■ STATED PROBLEM: Locate all lines with the word "that". Copy them.

* * * * *

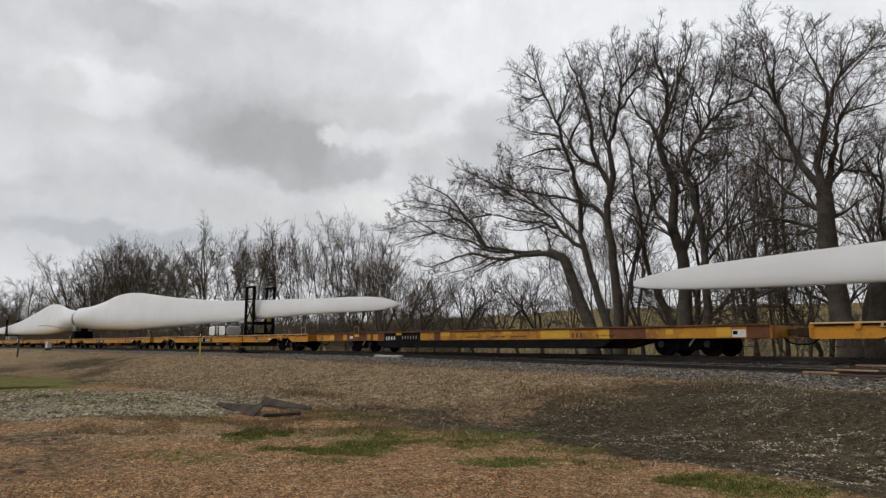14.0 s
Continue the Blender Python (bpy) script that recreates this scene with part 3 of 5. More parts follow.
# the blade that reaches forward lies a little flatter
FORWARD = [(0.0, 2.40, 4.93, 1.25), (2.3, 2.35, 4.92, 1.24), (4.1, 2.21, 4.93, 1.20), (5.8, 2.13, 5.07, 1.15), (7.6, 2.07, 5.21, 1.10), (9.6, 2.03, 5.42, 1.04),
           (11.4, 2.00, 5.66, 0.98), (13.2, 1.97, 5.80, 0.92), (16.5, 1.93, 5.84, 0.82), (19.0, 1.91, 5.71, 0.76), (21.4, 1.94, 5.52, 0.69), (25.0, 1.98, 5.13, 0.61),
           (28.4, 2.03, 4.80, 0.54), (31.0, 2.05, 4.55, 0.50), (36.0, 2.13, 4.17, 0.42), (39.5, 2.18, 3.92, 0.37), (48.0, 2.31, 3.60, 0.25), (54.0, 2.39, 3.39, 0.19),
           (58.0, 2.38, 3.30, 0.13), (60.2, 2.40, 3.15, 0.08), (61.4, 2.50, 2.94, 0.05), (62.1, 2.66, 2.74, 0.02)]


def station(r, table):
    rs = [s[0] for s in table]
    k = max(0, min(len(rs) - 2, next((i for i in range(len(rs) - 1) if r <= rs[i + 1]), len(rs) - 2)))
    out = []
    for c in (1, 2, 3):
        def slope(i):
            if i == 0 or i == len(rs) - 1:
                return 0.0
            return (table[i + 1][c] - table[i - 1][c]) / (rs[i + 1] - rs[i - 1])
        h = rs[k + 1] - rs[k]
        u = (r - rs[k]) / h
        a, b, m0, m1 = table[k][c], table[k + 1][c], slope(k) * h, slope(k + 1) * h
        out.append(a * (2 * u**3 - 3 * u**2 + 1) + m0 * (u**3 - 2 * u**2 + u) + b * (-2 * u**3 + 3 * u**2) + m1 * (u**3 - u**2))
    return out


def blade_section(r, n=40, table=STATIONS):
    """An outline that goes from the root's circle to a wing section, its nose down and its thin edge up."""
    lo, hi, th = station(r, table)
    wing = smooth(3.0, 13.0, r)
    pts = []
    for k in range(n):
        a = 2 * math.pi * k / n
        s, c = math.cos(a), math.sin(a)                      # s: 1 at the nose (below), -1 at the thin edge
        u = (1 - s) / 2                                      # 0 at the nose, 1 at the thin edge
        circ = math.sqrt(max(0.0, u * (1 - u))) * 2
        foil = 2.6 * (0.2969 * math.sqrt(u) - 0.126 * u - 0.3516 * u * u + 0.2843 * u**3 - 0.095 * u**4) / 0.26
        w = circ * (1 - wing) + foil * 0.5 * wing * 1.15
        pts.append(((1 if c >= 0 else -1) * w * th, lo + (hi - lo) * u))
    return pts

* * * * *

■ EXERCISE RESULT:
Continue the Blender Python (bpy) script that recreates this scene with part 3 of 5. More parts follow.
# the blade that reaches forward lies a little flatter
    """An outline that goes from the root's circle to a wing section, its nose down and its thin edge up."""